> **TASK STATEMENT**
Check every line of the data below for the string "recreates", and copy the ones that hold it.

> **PROVIDED RECORDS**
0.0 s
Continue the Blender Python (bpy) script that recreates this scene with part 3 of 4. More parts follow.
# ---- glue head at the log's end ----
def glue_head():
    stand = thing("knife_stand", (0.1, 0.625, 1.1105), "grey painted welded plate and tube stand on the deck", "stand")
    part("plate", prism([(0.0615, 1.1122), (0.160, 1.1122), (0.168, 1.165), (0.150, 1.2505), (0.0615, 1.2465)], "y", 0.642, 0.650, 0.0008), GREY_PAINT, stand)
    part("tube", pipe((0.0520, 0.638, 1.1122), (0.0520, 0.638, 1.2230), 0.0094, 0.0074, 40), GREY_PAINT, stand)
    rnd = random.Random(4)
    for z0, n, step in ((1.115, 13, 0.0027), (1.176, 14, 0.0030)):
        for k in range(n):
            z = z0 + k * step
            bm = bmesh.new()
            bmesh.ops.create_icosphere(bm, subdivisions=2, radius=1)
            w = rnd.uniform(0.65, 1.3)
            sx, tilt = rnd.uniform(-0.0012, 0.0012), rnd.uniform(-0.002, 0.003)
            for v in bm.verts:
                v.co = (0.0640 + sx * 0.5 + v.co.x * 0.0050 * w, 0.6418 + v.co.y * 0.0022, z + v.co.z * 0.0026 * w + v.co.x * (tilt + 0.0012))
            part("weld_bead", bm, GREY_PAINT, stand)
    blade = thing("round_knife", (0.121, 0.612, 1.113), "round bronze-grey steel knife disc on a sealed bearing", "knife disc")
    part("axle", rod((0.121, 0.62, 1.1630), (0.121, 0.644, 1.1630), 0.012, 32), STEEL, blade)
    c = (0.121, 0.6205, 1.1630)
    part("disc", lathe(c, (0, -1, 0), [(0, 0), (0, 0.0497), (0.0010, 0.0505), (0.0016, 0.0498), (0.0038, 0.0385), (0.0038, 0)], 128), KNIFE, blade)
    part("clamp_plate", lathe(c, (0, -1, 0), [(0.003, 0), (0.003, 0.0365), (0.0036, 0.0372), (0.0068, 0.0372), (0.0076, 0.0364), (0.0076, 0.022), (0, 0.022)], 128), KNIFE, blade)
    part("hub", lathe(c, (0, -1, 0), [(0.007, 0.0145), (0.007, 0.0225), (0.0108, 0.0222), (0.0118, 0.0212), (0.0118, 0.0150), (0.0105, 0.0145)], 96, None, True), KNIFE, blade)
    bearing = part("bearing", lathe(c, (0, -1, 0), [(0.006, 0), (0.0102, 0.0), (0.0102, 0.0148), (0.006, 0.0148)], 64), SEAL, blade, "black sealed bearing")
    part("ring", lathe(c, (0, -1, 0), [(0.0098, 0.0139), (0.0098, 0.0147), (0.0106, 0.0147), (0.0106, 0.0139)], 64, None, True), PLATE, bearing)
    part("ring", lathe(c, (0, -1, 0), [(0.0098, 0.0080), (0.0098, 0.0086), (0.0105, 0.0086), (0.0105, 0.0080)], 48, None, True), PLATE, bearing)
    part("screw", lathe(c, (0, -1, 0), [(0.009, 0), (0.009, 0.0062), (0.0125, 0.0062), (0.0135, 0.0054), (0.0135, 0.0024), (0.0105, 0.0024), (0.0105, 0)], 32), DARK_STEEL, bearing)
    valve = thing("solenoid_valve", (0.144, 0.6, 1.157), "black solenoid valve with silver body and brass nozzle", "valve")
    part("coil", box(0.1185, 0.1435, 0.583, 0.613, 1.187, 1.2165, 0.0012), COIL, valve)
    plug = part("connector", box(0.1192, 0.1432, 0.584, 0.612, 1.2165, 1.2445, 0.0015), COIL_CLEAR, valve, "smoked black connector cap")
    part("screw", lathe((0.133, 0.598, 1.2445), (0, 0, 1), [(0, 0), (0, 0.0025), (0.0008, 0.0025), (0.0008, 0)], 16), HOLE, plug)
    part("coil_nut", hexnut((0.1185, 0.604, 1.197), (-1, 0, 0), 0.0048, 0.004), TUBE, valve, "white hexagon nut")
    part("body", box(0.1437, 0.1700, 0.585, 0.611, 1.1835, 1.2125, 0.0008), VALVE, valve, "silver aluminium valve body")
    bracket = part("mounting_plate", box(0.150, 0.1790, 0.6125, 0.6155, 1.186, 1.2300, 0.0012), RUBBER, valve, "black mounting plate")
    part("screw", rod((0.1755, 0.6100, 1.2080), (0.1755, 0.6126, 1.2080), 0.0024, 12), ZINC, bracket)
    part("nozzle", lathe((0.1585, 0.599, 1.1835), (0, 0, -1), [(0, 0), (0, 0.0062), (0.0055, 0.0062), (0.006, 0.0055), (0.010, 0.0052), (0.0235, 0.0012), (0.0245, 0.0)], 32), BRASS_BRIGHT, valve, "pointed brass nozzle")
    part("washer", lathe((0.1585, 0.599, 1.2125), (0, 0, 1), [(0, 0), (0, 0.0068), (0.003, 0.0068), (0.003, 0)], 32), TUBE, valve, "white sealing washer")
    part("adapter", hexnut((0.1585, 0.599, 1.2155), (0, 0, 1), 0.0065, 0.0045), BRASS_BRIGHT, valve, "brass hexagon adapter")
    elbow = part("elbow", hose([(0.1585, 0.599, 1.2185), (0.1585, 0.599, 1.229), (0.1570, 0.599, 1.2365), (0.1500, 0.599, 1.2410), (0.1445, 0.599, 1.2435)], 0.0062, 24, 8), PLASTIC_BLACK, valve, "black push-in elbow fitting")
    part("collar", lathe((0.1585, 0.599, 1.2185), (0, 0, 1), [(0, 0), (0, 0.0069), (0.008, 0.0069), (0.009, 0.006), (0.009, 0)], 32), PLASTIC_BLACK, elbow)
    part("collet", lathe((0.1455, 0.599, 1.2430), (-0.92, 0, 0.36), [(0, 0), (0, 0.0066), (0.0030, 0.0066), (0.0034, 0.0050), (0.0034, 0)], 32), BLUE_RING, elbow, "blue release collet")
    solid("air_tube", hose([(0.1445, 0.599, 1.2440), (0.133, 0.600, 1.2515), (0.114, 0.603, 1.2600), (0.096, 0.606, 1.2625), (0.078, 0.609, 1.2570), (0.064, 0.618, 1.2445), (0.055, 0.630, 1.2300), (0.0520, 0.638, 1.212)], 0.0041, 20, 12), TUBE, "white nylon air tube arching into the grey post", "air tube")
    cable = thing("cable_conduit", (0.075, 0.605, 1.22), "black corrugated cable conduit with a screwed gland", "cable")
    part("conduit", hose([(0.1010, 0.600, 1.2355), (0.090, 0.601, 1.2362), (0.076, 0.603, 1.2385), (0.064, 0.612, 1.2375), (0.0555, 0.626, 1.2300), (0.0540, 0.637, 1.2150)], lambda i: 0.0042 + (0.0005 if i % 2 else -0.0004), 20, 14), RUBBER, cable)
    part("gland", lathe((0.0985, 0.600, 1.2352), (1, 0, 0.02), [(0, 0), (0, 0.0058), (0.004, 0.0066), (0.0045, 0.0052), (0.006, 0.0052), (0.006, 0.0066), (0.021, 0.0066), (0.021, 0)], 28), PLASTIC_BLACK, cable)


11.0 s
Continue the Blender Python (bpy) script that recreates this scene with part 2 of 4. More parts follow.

> **TASK RESULT**
Continue the Blender Python (bpy) script that recreates this scene with part 3 of 4. More parts follow.
Continue the Blender Python (bpy) script that recreates this scene with part 2 of 4. More parts follow.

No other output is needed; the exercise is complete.